In the latest top-level changes at Morgan Stanley, Co-President Stephen S. Crawford resigned from the financial services firm while fellow Co-President Zoe Cruz was appointed acting president, the company said Monday.

Crawford and Cruz were named co-presidents in March under former Chairman and Chief Executive Phil Purcell, who announced his retirement in June under pressure from investors and the firm’s board for his leadership style and management. Their appointments spurred the first of a stream of high-level departures from the company, which makes Crawford’s exit no surprise.

Purcell was replaced by John J. Mack, who returned to Morgan Stanley four years after resigning from the firm in a bitter power struggle with Purcell.

The financial services firm said Crawford will leave the company “to pursue other interests.” Under an agreement reached June 30, Crawford will receive $32 million — two years’ worth of salary, bonuses and long-term compensation — as well as all of his accrued retirement benefits. All of his pending stock options also will vest immediately.

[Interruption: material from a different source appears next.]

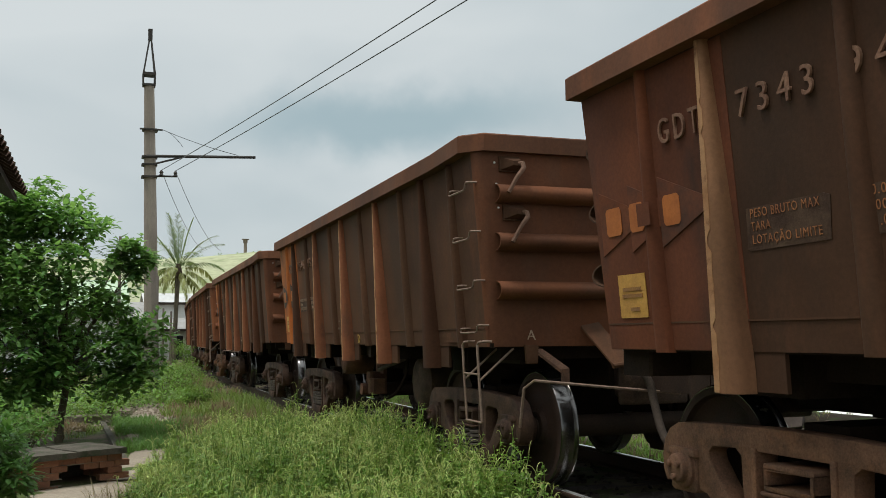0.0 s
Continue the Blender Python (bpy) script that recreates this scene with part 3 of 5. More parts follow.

Crawford joined Morgan Stanley in 1986 and previously served as the firm’s chief financial officer and chief administrative and risk officer.

While credited for Dean Witter & Co.’s 1997 takeover of Morgan Stanley, which installed him at the top of the combined company, Purcell was criticized for failing to fully integrate Dean Witter’s brokerage arm with Morgan Stanley’s storied investment banking business.

Longtime Morgan Stanley veterans also accused Purcell of favoritism; the appointment of Crawford and Cruz as co-presidents and, a few weeks later, as members of the company board, led to the departure of a number of highly regarded executives and dealmakers, most notably merger-and-acquisition star Joseph Perella.

Mack has said he will try to persuade Perella and other top executives to return to Morgan Stanley, and Crawford’s departure could help in that. Cruz, on the other hand, was one of Mack’s proteges during the latter’s tenure as president in the 1990s, and is considered more likely to stay on with the company.